Extract exactly the run of lines starting at the line that holds "3. This part finishes the script." and ending at the line that holds "aerial outlet inside", both included.

+--

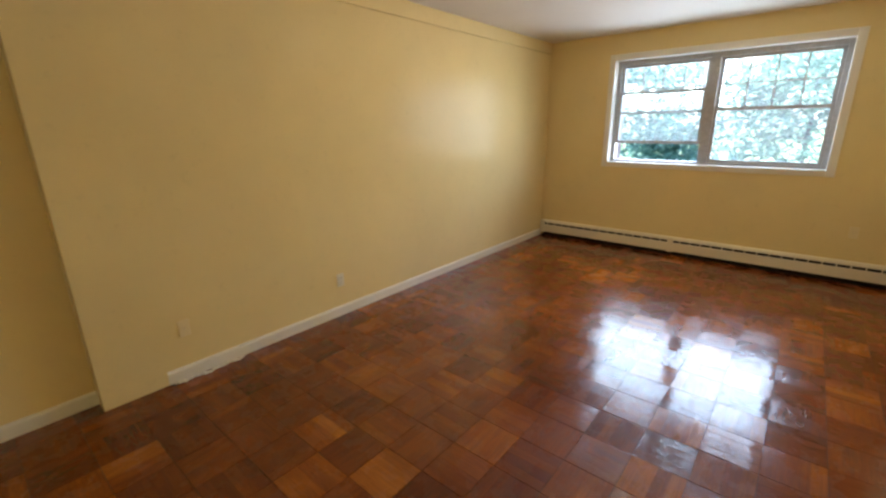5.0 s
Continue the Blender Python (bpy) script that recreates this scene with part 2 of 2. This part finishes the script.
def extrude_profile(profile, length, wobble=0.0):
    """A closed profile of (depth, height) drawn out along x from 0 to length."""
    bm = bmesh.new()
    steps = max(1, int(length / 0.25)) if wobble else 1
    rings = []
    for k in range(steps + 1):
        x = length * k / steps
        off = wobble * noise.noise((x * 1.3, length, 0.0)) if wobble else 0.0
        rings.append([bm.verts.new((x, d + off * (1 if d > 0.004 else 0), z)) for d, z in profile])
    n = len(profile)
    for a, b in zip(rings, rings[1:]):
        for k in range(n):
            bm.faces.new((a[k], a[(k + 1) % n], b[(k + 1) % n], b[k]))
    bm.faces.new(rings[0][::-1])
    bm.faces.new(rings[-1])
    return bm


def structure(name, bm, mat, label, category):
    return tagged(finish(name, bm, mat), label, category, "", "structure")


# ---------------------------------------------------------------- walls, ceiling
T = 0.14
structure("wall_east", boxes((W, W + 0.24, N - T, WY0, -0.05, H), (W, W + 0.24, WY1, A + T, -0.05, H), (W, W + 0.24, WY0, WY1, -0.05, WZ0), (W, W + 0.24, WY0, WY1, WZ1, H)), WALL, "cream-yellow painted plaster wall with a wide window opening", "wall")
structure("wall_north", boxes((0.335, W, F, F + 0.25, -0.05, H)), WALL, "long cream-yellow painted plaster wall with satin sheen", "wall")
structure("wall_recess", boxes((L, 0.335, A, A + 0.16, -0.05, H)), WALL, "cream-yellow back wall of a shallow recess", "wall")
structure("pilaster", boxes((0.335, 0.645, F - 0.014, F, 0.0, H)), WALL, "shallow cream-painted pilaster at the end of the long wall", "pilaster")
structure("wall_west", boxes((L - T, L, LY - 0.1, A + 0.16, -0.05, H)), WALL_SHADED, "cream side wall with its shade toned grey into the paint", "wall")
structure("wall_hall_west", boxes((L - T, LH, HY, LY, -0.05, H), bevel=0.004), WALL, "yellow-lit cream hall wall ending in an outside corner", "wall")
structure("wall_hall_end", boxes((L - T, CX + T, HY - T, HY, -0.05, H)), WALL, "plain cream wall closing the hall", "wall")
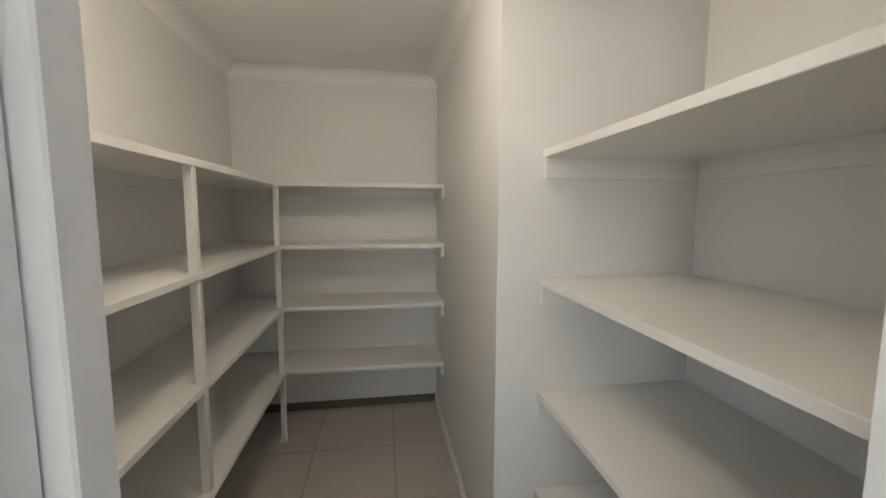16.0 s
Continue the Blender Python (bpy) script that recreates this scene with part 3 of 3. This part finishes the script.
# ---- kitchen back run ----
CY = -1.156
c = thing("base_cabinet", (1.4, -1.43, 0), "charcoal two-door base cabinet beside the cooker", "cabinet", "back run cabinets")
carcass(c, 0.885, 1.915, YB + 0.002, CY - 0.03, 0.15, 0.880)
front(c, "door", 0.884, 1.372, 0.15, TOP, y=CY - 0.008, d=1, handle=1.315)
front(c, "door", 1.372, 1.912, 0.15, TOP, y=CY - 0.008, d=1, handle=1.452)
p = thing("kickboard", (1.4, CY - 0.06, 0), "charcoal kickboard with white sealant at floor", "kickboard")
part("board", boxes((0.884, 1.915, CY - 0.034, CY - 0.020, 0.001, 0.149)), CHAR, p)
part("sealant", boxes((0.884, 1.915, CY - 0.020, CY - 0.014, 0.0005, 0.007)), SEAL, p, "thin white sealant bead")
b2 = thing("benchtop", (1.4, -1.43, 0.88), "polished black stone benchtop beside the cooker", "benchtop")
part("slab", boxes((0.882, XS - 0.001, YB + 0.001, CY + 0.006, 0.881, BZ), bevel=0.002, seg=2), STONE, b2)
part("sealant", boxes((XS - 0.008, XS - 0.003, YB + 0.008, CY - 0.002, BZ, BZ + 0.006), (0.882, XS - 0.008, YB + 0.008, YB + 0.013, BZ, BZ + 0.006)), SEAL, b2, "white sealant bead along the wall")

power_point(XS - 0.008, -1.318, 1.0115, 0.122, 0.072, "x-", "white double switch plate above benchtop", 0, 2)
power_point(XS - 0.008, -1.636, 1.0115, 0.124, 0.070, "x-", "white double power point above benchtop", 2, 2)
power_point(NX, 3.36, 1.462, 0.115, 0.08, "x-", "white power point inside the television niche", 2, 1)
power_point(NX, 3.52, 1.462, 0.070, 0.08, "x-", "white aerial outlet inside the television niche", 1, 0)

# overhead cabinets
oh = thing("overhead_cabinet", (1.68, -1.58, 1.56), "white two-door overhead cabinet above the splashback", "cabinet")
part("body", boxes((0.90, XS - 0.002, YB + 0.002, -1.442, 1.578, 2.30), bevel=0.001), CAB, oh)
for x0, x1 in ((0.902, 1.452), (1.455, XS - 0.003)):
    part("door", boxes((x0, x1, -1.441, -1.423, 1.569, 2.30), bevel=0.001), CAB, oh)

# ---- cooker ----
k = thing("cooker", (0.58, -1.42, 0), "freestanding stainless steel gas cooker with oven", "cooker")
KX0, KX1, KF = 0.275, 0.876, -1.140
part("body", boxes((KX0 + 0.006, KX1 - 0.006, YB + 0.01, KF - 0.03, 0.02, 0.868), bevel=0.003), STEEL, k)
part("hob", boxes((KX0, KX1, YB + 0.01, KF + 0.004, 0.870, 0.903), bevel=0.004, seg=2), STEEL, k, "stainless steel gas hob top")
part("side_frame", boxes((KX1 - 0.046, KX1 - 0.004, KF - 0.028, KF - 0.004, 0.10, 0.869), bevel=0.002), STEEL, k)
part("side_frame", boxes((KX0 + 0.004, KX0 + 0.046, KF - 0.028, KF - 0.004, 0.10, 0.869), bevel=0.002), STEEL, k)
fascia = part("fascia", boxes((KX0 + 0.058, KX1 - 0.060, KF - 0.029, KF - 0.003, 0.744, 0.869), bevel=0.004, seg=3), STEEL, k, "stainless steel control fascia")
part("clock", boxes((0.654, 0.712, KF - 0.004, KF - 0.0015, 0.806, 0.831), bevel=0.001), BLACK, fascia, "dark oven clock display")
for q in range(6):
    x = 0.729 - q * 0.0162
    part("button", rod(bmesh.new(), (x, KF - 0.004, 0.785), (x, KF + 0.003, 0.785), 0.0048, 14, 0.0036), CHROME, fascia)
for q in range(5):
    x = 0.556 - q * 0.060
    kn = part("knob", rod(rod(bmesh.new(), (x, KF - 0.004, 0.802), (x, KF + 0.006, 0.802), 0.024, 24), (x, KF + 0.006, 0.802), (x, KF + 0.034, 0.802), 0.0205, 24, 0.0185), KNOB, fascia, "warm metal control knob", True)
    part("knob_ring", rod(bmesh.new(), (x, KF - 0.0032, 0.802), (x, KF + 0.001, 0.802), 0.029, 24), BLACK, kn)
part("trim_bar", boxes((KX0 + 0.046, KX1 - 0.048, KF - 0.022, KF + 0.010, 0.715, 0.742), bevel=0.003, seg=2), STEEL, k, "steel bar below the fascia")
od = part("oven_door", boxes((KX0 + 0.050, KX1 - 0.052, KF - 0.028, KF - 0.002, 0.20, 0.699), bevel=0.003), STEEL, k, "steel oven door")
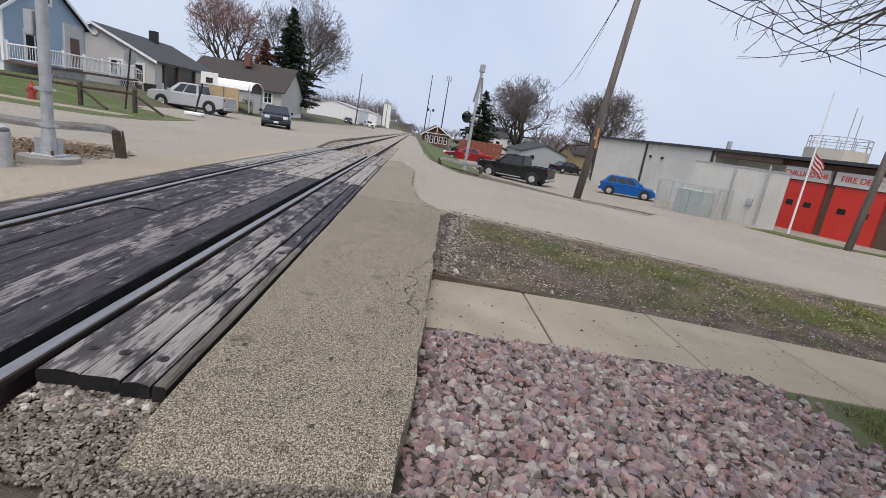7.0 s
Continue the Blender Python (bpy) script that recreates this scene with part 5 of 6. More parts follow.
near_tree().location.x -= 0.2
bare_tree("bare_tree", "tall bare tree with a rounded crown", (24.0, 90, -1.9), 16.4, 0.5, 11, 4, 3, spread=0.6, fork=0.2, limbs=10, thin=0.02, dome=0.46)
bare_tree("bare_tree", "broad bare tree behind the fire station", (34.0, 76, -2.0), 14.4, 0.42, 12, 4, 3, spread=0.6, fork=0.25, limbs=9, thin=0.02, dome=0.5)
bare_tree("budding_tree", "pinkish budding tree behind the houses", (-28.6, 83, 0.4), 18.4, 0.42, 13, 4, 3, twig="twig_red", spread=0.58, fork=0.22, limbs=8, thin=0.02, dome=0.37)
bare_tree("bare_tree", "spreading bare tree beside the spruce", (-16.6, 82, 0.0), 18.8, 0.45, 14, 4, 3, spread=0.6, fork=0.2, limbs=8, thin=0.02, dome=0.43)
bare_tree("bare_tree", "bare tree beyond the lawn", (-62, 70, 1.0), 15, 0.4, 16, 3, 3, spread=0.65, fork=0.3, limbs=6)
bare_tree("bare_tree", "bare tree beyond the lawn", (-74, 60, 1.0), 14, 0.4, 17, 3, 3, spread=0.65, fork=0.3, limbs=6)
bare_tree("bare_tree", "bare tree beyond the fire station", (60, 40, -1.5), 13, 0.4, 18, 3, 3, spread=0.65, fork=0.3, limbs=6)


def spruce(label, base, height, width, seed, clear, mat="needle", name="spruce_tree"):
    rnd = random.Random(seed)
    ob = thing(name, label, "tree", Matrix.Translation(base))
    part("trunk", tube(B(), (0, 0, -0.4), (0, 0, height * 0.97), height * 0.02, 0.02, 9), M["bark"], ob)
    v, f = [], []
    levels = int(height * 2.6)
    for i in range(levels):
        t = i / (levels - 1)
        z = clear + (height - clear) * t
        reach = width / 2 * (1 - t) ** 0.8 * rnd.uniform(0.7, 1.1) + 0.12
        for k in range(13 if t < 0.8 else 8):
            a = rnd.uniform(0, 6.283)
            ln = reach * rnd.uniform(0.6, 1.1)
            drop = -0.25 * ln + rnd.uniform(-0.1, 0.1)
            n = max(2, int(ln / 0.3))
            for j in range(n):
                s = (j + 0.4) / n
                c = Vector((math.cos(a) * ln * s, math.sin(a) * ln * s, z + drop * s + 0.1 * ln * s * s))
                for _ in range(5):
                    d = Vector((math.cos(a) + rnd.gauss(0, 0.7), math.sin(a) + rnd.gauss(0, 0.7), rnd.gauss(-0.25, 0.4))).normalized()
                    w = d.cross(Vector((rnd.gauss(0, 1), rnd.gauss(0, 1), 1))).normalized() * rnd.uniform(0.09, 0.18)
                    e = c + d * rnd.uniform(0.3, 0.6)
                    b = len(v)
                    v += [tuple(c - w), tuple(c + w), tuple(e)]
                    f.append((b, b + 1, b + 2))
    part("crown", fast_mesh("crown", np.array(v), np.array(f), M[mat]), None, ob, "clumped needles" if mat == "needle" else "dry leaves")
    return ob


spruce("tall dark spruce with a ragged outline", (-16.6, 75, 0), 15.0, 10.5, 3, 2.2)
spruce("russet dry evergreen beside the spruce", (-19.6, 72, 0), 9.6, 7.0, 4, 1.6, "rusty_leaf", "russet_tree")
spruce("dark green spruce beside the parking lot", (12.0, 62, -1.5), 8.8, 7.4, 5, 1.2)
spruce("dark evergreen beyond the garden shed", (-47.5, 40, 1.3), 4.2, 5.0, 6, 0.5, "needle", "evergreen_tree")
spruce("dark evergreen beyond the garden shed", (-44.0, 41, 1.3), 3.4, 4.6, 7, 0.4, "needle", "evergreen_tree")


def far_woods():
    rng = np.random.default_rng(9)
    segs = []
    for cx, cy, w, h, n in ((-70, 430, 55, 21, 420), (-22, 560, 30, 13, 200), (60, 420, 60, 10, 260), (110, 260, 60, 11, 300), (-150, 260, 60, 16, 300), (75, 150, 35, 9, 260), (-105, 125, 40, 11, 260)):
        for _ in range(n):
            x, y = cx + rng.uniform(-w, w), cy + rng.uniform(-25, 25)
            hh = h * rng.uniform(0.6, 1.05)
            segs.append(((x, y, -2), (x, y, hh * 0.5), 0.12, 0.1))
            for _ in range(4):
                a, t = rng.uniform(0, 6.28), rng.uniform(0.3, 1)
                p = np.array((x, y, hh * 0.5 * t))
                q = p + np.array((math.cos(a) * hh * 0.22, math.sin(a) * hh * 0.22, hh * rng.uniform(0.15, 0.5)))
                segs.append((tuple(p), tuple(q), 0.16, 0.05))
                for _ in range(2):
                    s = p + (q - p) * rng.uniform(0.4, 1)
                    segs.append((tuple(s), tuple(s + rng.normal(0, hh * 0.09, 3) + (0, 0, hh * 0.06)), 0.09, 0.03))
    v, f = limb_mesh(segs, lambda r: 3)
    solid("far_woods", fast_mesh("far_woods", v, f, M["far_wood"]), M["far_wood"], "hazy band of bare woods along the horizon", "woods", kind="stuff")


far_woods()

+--

[RESULT FOR THIS EXERCISE]
Continue the Blender Python (bpy) script that recreates this scene with part 3 of 3. This part finishes the script.
# ---- kitchen back run ----
CY = -1.156
c = thing("base_cabinet", (1.4, -1.43, 0), "charcoal two-door base cabinet beside the cooker", "cabinet", "back run cabinets")
carcass(c, 0.885, 1.915, YB + 0.002, CY - 0.03, 0.15, 0.880)
front(c, "door", 0.884, 1.372, 0.15, TOP, y=CY - 0.008, d=1, handle=1.315)
front(c, "door", 1.372, 1.912, 0.15, TOP, y=CY - 0.008, d=1, handle=1.452)
p = thing("kickboard", (1.4, CY - 0.06, 0), "charcoal kickboard with white sealant at floor", "kickboard")
part("board", boxes((0.884, 1.915, CY - 0.034, CY - 0.020, 0.001, 0.149)), CHAR, p)
part("sealant", boxes((0.884, 1.915, CY - 0.020, CY - 0.014, 0.0005, 0.007)), SEAL, p, "thin white sealant bead")
b2 = thing("benchtop", (1.4, -1.43, 0.88), "polished black stone benchtop beside the cooker", "benchtop")
part("slab", boxes((0.882, XS - 0.001, YB + 0.001, CY + 0.006, 0.881, BZ), bevel=0.002, seg=2), STONE, b2)
part("sealant", boxes((XS - 0.008, XS - 0.003, YB + 0.008, CY - 0.002, BZ, BZ + 0.006), (0.882, XS - 0.008, YB + 0.008, YB + 0.013, BZ, BZ + 0.006)), SEAL, b2, "white sealant bead along the wall")

power_point(XS - 0.008, -1.318, 1.0115, 0.122, 0.072, "x-", "white double switch plate above benchtop", 0, 2)
power_point(XS - 0.008, -1.636, 1.0115, 0.124, 0.070, "x-", "white double power point above benchtop", 2, 2)
power_point(NX, 3.36, 1.462, 0.115, 0.08, "x-", "white power point inside the television niche", 2, 1)
power_point(NX, 3.52, 1.462, 0.070, 0.08, "x-", "white aerial outlet inside the television niche", 1, 0)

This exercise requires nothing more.